Alsobrooks has Bold Plans for Prince George's County
James Wright | 1/12/2011, 5:15 p.m.
The first elected female prosecutor in the history of Prince George's County has widespread support among county leaders as she seeks to upgrade her office, pursue domestic violence cases more vigorously and reduce recidivism among the county's criminal population.
Angela Alsobrooks was sworn in as the first elected female state's attorney in Prince George's County on Mon., Jan. 3 at a private ceremony in Upper Marlboro, Md. Alsobrooks, 39, said she has bold plans for the office.
"I plan on bringing resources to our office," she said.
"I plan on hiring a full-time grants writer [who] will help bring in the dollars needed to continue to make this office effective. I also want to improve the technological needs of our attorneys and staff."
Alsobrooks was publicly sworn in at a ceremony, known as an investiture, on Tue., Jan. 4 at the Prince George's County Courthouse -- Courtroom M3400 in Upper Marlboro. She was praised for her hard work and dedication to public service before an estimated crowd of 70, which included U.S. Sen. Benjamin Cardin (D-Md.) and Prince George's County Councilmembers Andrea Harrison (D-District 5), Karen Toles (D-District 7) and Mel Franklin (D-District 9).
U.S. District Court of Maryland Judge Alexander Williams said he knows that Alsobrooks will do well.
"I remember when Angela worked for me as a judicial intern and she was outstanding," said Williams, 62, the first Black to serve as state's attorney in the county. "She is smart, tough, tenacious and confident. She will be responsible, thoughtful and fair."
The Prince George's State's Attorney has about 70 prosecutors working for it, serving 834,500 residents. This number compares with 360 Assistant U.S. Attorneys in the District of Columbia, which has a population of 600,000 and Baltimore City, with a population of 637, 418, has about 300 prosecutors in its state's attorney's office.
Alsobrooks is well-aware of the disparity and said that she will work with federal and state partners and stakeholders, such as the U.S. Attorney of Maryland and the members of the Maryland General Assembly in Annapolis to try to bring prosecutor equity to the county.
Prince George's County Executive Rushern Baker, who spoke at the investiture, said that he will be happy to work with Alsobrooks.
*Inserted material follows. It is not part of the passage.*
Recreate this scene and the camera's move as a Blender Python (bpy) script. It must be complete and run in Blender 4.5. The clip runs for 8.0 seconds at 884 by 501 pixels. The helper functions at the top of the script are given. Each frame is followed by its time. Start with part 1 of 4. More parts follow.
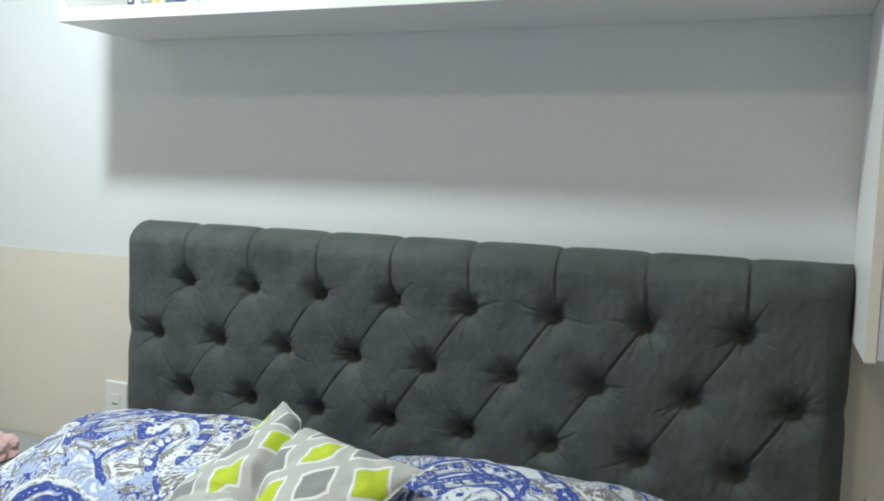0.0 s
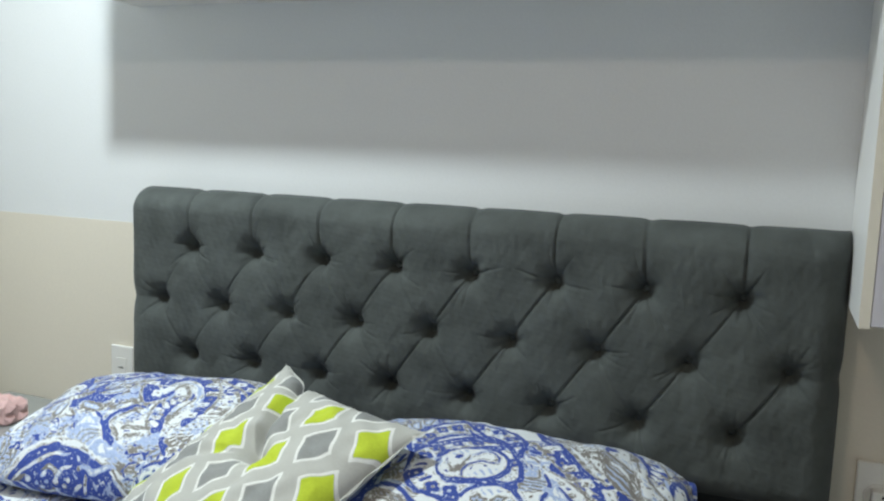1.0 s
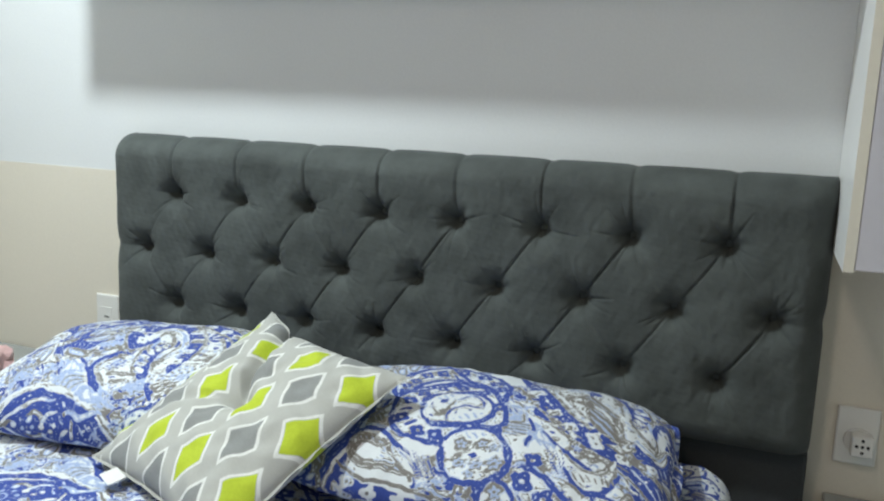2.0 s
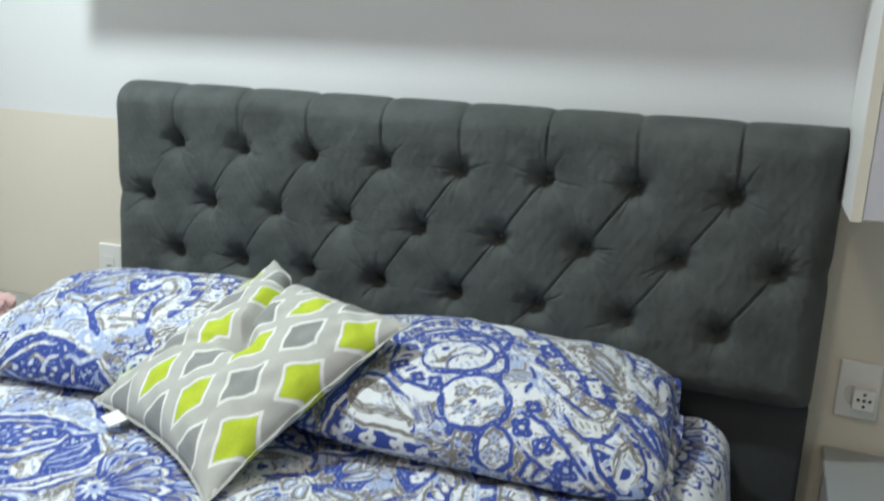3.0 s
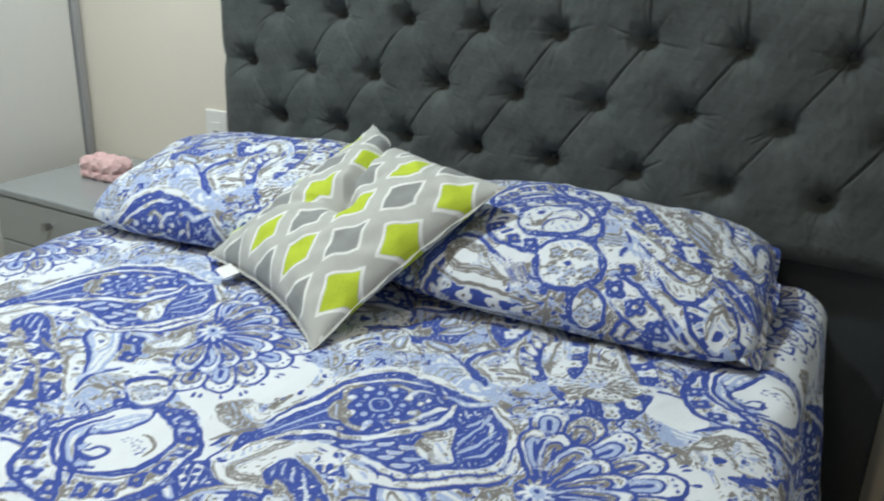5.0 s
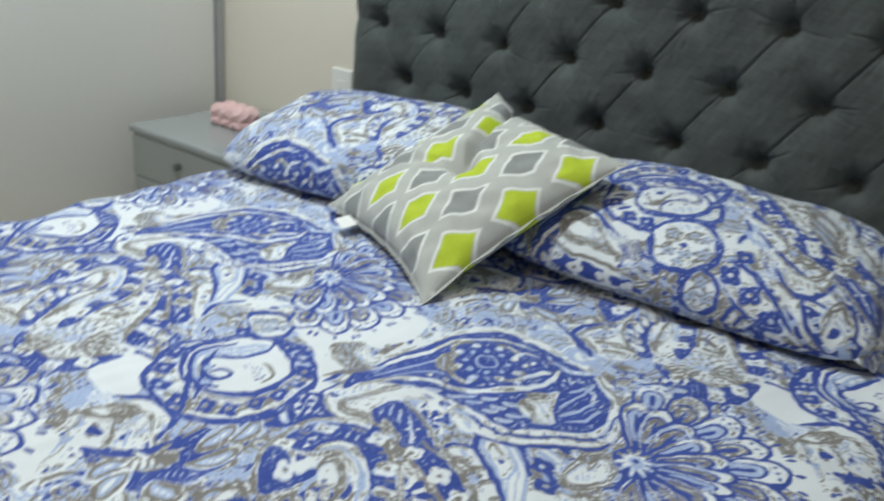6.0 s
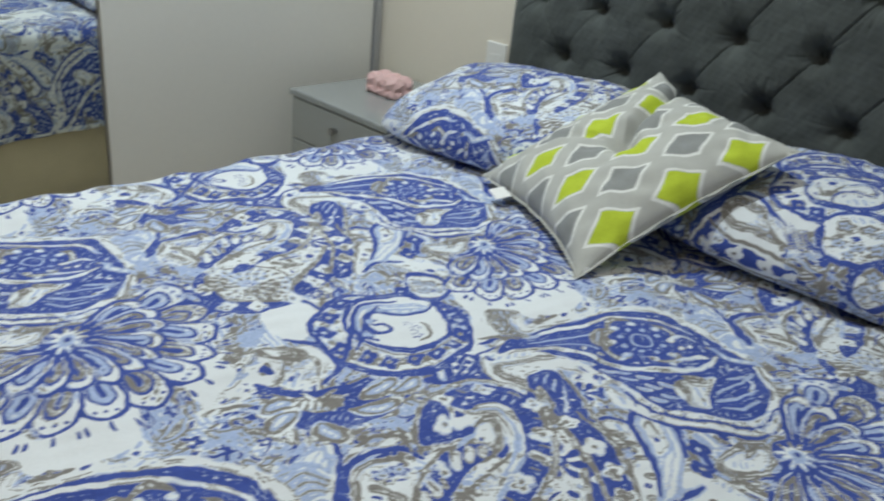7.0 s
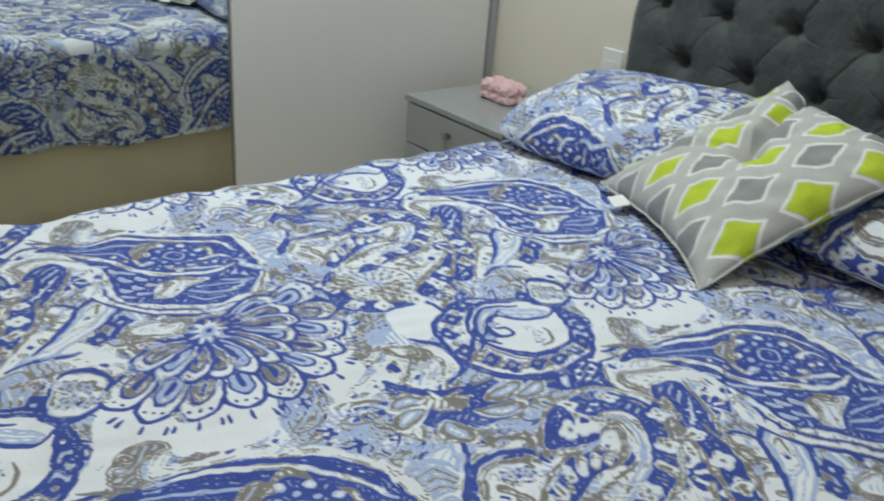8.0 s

"We won't let you fail because you have everything to succeed," Baker, 52, said. "You have the tenacity and the power and I am proud to be one of your partners."
Alsobrooks said that she does not plan a massive shake-up of staff and will "encourage them to do their best work."
"That's the goal," she said.
Alsobrooks said that while violent crime has declined, domestic abuse is on the increase. Stemming the tide of domestic violence is one of her goals, one that her predecessor Glenn Ivey worked hard to curtail.
She said that a key component of fighting crime is reducing recidivism, which means stopping ex-offenders from being re-incarcerated.
"I want to set up offender productive training," she said. "That is the smartest way to fight crime is by not letting it start."
Alsobrooks is a 1993 graduate of Duke University in Durham, N.C. She received her law degree from the University of Maryland School of Law in Baltimore in 1996 and was the first full-time domestic violence prosecutor in the county's history under then State's Attorney Jack Johnson.
In 2002, she served as the educational liaison under Johnson when he was elected as the county executive that year. Two years later, she was picked by Johnson to be the executive director of the Revenue Authority.
Alsobrooks won the Democratic Party primary for state's attorney on Tue., Sept. 14, defeating four other challengers. She faced no opposition on Tue., Nov. 2.
Alsobrooks, in her address at the investiture, said that she is "heir to an ancient tradition but faces contemporary challenges."
"For many people, our office is the last best hope that justice will be done," she said. "I promise to the people of Prince George's County firm, fair and consistent prosecutions."